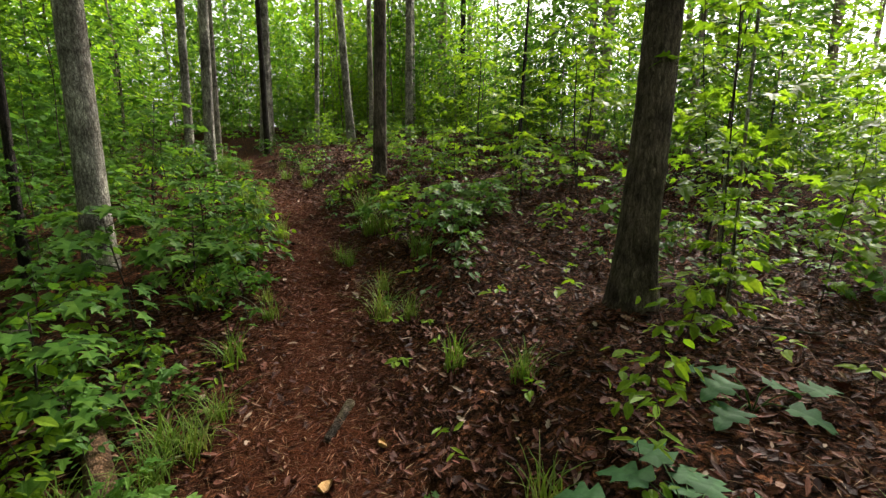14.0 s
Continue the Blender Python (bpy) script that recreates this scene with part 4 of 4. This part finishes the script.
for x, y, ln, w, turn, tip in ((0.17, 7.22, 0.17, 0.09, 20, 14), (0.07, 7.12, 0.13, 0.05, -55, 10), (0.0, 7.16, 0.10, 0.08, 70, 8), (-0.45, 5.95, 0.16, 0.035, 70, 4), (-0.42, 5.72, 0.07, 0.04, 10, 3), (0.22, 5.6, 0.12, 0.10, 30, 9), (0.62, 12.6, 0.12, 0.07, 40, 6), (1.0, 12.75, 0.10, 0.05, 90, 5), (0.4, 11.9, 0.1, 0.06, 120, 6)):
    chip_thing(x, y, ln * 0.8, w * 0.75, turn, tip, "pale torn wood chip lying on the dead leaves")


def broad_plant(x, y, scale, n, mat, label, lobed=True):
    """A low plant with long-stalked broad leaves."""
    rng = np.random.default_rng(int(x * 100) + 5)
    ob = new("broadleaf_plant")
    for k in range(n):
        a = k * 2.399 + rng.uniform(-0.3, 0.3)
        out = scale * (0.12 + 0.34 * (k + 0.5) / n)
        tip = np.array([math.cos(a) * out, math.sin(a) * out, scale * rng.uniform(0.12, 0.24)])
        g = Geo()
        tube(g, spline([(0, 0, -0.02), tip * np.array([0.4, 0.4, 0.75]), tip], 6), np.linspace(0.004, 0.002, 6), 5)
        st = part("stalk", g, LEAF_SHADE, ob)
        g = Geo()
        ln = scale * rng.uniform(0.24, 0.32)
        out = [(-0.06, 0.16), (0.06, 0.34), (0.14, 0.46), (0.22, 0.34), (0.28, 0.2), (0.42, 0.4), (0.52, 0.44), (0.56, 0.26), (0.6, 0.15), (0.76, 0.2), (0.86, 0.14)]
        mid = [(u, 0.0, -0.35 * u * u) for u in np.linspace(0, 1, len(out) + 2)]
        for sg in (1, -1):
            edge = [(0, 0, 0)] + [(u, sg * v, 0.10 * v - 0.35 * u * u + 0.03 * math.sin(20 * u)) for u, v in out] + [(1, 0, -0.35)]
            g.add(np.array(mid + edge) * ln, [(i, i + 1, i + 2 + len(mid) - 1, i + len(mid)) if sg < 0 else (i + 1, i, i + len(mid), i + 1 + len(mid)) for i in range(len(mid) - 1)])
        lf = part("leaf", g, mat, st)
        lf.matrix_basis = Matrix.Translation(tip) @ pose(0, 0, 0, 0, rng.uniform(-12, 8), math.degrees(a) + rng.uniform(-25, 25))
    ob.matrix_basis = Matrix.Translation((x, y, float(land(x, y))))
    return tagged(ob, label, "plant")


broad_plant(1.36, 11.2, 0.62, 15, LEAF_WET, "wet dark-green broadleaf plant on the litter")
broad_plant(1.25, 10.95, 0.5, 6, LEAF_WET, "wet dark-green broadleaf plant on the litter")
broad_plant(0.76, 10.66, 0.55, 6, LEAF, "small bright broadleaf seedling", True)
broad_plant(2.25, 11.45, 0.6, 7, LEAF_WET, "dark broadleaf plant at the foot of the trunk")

+---+

Quote the material in full and exactly; do not carry over its pictures.

14.0 s
Continue the Blender Python (bpy) script that recreates this scene with part 4 of 4. This part finishes the script.
for x, y, ln, w, turn, tip in ((0.17, 7.22, 0.17, 0.09, 20, 14), (0.07, 7.12, 0.13, 0.05, -55, 10), (0.0, 7.16, 0.10, 0.08, 70, 8), (-0.45, 5.95, 0.16, 0.035, 70, 4), (-0.42, 5.72, 0.07, 0.04, 10, 3), (0.22, 5.6, 0.12, 0.10, 30, 9), (0.62, 12.6, 0.12, 0.07, 40, 6), (1.0, 12.75, 0.10, 0.05, 90, 5), (0.4, 11.9, 0.1, 0.06, 120, 6)):
    chip_thing(x, y, ln * 0.8, w * 0.75, turn, tip, "pale torn wood chip lying on the dead leaves")


def broad_plant(x, y, scale, n, mat, label, lobed=True):
    """A low plant with long-stalked broad leaves."""
    rng = np.random.default_rng(int(x * 100) + 5)
    ob = new("broadleaf_plant")
    for k in range(n):
        a = k * 2.399 + rng.uniform(-0.3, 0.3)
        out = scale * (0.12 + 0.34 * (k + 0.5) / n)
        tip = np.array([math.cos(a) * out, math.sin(a) * out, scale * rng.uniform(0.12, 0.24)])
        g = Geo()
        tube(g, spline([(0, 0, -0.02), tip * np.array([0.4, 0.4, 0.75]), tip], 6), np.linspace(0.004, 0.002, 6), 5)
        st = part("stalk", g, LEAF_SHADE, ob)
        g = Geo()
        ln = scale * rng.uniform(0.24, 0.32)
        out = [(-0.06, 0.16), (0.06, 0.34), (0.14, 0.46), (0.22, 0.34), (0.28, 0.2), (0.42, 0.4), (0.52, 0.44), (0.56, 0.26), (0.6, 0.15), (0.76, 0.2), (0.86, 0.14)]
        mid = [(u, 0.0, -0.35 * u * u) for u in np.linspace(0, 1, len(out) + 2)]
        for sg in (1, -1):
            edge = [(0, 0, 0)] + [(u, sg * v, 0.10 * v - 0.35 * u * u + 0.03 * math.sin(20 * u)) for u, v in out] + [(1, 0, -0.35)]
            g.add(np.array(mid + edge) * ln, [(i, i + 1, i + 2 + len(mid) - 1, i + len(mid)) if sg < 0 else (i + 1, i, i + len(mid), i + 1 + len(mid)) for i in range(len(mid) - 1)])
        lf = part("leaf", g, mat, st)
        lf.matrix_basis = Matrix.Translation(tip) @ pose(0, 0, 0, 0, rng.uniform(-12, 8), math.degrees(a) + rng.uniform(-25, 25))
    ob.matrix_basis = Matrix.Translation((x, y, float(land(x, y))))
    return tagged(ob, label, "plant")


broad_plant(1.36, 11.2, 0.62, 15, LEAF_WET, "wet dark-green broadleaf plant on the litter")
broad_plant(1.25, 10.95, 0.5, 6, LEAF_WET, "wet dark-green broadleaf plant on the litter")
broad_plant(0.76, 10.66, 0.55, 6, LEAF, "small bright broadleaf seedling", True)
broad_plant(2.25, 11.45, 0.6, 7, LEAF_WET, "dark broadleaf plant at the foot of the trunk")